Israel's defense establishment is grappling with evolving definitions of military victory as contemporary conflicts challenge traditional metrics of success, according to analysis published in Israel Defense.
The commentary raises critical questions about whether Israeli military and political leadership are adequately adapting their strategic thinking to match the realities of modern asymmetric warfare, where decisive battlefield victories no longer guarantee long-term security outcomes.
Traditional measures of military success—territorial gains, enemy casualties, and conventional force defeats—have become increasingly inadequate in evaluating outcomes in conflicts involving non-state actors and hybrid warfare scenarios.

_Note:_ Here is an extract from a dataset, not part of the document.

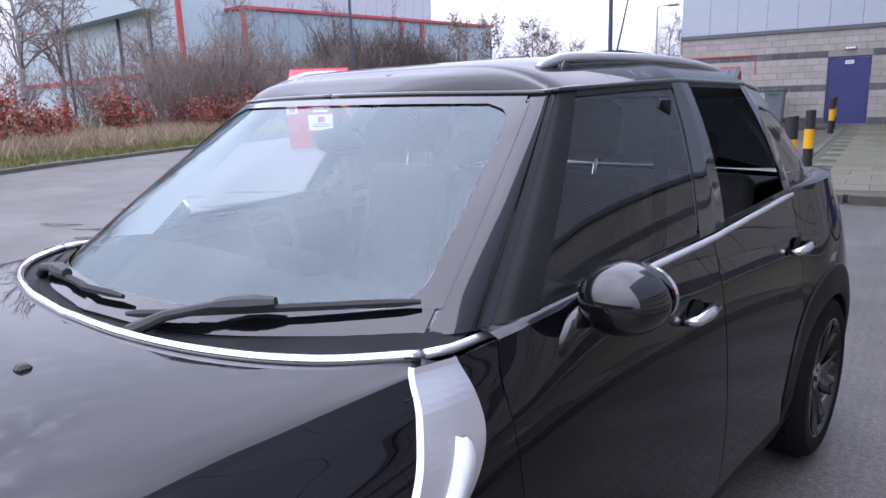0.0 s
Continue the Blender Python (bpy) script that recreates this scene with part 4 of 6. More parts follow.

This shift has profound implications for how Israel assesses its military operations and defines achievable objectives.
The analysis comes at a time when Israel faces multiple security challenges across different fronts, from Gaza to Lebanon and beyond, where adversaries employ unconventional tactics that blur the lines between military victory and strategic success. These conflicts often extend beyond the battlefield into information warfare, international diplomacy, and prolonged campaigns of attrition.

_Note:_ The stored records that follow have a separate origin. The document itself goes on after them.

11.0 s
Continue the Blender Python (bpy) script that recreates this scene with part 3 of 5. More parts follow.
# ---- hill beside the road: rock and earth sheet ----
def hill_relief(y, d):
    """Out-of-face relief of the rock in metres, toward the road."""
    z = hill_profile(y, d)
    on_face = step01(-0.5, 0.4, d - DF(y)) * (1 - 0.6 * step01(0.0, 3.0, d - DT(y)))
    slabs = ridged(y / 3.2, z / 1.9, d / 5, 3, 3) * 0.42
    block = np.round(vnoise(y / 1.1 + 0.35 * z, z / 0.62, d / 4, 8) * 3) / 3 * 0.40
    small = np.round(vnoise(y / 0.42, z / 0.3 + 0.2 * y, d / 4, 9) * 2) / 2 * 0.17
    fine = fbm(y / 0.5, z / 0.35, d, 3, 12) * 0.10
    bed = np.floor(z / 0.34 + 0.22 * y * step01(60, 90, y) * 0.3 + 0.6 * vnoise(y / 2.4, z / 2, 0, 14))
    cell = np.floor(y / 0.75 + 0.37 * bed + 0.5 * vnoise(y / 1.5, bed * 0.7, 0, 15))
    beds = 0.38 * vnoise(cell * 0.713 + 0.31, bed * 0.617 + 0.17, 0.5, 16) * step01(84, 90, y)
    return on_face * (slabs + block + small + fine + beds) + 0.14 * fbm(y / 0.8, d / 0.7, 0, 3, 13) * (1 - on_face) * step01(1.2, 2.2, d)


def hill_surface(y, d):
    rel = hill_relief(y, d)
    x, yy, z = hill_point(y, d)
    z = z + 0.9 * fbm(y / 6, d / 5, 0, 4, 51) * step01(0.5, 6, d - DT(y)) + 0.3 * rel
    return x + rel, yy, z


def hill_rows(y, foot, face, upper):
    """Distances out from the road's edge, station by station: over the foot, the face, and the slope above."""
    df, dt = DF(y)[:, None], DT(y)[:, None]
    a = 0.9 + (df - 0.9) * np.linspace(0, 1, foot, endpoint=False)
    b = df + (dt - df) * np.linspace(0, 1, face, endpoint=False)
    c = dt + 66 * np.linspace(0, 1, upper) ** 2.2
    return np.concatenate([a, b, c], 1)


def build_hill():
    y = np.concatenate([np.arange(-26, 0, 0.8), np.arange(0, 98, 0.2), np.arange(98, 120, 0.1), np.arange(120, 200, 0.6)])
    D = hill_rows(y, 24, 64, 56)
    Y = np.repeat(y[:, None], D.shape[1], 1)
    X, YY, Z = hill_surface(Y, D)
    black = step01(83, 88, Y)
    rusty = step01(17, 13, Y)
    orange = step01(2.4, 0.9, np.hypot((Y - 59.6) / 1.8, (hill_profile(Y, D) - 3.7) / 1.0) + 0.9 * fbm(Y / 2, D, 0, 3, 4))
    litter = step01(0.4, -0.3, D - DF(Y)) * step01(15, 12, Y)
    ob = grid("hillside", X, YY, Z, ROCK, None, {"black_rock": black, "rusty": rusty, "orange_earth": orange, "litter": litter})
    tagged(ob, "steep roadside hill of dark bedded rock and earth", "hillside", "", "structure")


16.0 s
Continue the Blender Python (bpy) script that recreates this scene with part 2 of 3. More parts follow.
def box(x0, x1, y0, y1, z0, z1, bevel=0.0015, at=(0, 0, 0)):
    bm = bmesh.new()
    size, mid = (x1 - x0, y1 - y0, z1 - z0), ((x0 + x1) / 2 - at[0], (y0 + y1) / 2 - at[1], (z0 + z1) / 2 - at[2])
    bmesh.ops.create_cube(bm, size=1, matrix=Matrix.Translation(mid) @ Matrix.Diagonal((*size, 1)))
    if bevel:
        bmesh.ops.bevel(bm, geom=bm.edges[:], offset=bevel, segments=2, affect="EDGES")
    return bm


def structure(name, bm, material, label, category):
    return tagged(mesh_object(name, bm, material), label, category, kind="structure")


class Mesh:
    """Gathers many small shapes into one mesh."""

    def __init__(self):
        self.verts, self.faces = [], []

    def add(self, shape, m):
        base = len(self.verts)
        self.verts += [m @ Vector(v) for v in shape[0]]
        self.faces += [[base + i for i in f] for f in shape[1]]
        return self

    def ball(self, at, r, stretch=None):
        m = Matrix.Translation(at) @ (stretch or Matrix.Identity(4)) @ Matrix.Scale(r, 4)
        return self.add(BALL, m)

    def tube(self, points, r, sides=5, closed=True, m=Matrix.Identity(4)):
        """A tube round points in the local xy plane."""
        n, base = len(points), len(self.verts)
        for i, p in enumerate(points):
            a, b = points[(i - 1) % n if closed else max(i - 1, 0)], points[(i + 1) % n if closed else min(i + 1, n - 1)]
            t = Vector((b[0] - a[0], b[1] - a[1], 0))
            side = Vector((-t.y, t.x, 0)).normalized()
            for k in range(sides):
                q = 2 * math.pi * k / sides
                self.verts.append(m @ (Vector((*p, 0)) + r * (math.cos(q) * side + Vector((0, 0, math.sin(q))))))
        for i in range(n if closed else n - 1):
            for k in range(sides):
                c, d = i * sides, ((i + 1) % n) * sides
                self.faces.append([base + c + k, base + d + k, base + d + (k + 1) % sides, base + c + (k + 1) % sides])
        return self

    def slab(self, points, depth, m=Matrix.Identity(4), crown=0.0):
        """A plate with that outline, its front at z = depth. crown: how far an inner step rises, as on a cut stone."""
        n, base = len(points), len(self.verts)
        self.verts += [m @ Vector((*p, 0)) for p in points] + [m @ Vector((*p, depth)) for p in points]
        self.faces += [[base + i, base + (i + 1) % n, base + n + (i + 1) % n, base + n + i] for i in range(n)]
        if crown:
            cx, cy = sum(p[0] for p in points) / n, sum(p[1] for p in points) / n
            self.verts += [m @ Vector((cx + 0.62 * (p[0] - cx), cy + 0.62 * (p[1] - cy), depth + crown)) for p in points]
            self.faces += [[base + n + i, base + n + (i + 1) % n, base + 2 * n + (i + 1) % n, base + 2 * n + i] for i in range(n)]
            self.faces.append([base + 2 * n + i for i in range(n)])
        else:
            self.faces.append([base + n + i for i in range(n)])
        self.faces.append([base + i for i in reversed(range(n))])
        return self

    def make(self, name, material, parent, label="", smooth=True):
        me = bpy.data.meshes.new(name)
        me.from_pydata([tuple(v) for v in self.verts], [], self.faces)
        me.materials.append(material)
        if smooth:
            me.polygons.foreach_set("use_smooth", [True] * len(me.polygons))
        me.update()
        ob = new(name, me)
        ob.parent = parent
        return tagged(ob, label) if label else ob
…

Military experts have noted that contemporary conflicts increasingly resist clear-cut conclusions, with outcomes measured more in terms of deterrence maintenance, capability degradation, and strategic positioning rather than definitive triumph. This reality demands a fundamental reassessment of how political and military leaders frame objectives and communicate results to the public.
The commentary suggests that continuing to apply outdated frameworks for understanding victory could lead to strategic miscalculations, unrealistic public expectations, and policy decisions disconnected from achievable military outcomes. Adapting strategic thinking to contemporary realities may require uncomfortable acknowledgments about the limitations of military power in achieving lasting political solutions.
As regional dynamics continue to evolve and warfare becomes increasingly complex, Israeli defense planners face mounting pressure to develop new conceptual frameworks that better align military operations with realistic strategic goals in an era where traditional victory may no longer be attainable—or even the appropriate objective.